Хейворд знал некоторые приемы шарлатанского лечения, практикуемого индейцами в подобных случаях. Он понял сразу, что этим приглашением можно будет воспользоваться для достижения своей цели. Трудно было бы в настоящую минуту сделать предложение, которое доставило бы ему больше удовольствия. Однако, зная о необходимости поддерживать достоинство своего мнимого звания, он подавил свои чувства и ответил с приличествующей таинственностью:

– Духи бывают разные. Одни отступают перед мудростью, тогда как другие могут оказаться слишком сильными.

– Мой друг – великий врачеватель, – сказал хитрый индеец, – пусть он попробует.

Дункан ответил жестом согласия. Индеец удовольствовался этим знаком и, закурив трубку, ждал момента, когда можно будет отправиться в путь, не теряя достоинства. Нетерпеливый Хейворд, проклиная в душе церемонные обычаи индейцев, вынужден был принять такой же равнодушный вид, какой был у вождя. Минуты тянулись одна за другой и казались Хейворду часами. Наконец гурон отложил в сторону трубку и перекинул плащ через плечо, намереваясь направиться в жилище больной. В это самое время проход в дверях заслонила могучая фигура какого-то воина, который неслышной поступью молча прошел между насторожившимися воинами и сел на свободный конец низкой связки хвороста, на которой сидел Дункан.

Последний бросил нетерпеливый взгляд на своего соседа и почувствовал, как непреодолимый ужас овладевает им: рядом с ним сидел Магуа. Неожиданное возвращение коварного, страшного вождя задержало гурона.
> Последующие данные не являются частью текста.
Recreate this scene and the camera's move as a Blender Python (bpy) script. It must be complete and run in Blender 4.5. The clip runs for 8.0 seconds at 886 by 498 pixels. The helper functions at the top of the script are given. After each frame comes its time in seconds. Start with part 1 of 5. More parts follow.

Несколько потухших трубок были зажжены снова; вновь пришедший, не говоря ни слова, вытащил из-за пояса свой томагавк и, наполнив табаком отверстие в его обухе, начал втягивать табачный дым через полую ручку томагавка с таким равнодушием, точно утомительная охота, на которой он провел два последних дня, была для него сущим пустяком.

Так прошло, может быть, минут десять, показавшихся Дункану веками. Воины были уже совершенно окутаны облаками белого дыма, прежде чем один из них решился наконец заговорить:

– Добро пожаловать! Нашел ли мой друг дичь?

– Юноши шатаются под тяжестью своей ноши, – ответил Магуа. – Пусть Шаткий Тростник пойдет по охотничьей тропинке – он встретит их. Последовало глубокое и суеверное молчание. Все вынули изо рта свои трубки, как будто в это мгновение они вдыхали что-то нечистое. Дым тонкими струйками клубился над их головой и, свиваясь в кольца, поднимался через отверстие в крыше, благодаря чему воздух в хижине очистился и смуглые лица индейцев стали отчетливо видны. Взоры большинства устремлены были на пол; некоторые из более молодых воинов скосили глаза в сторону седовласого индейца, сидевшего между двумя самыми уважаемыми вождями. Ни в осанке, ни в костюме этого индейца не было ничего, что могло бы дать ему право на такое исключительное внимание. Осанка его, с точки зрения туземцев, не представляла ничего замечательного; одежда была такой, какую обыкновенно носили рядовые члены племени. Подобно большинству присутствующих, он больше минуты смотрел в землю; когда же решился поднять глаза, чтобы украдкой взглянуть на окружающих, то увидел, что он составляет предмет общего внимания. Среди полного безмолвия индеец встал.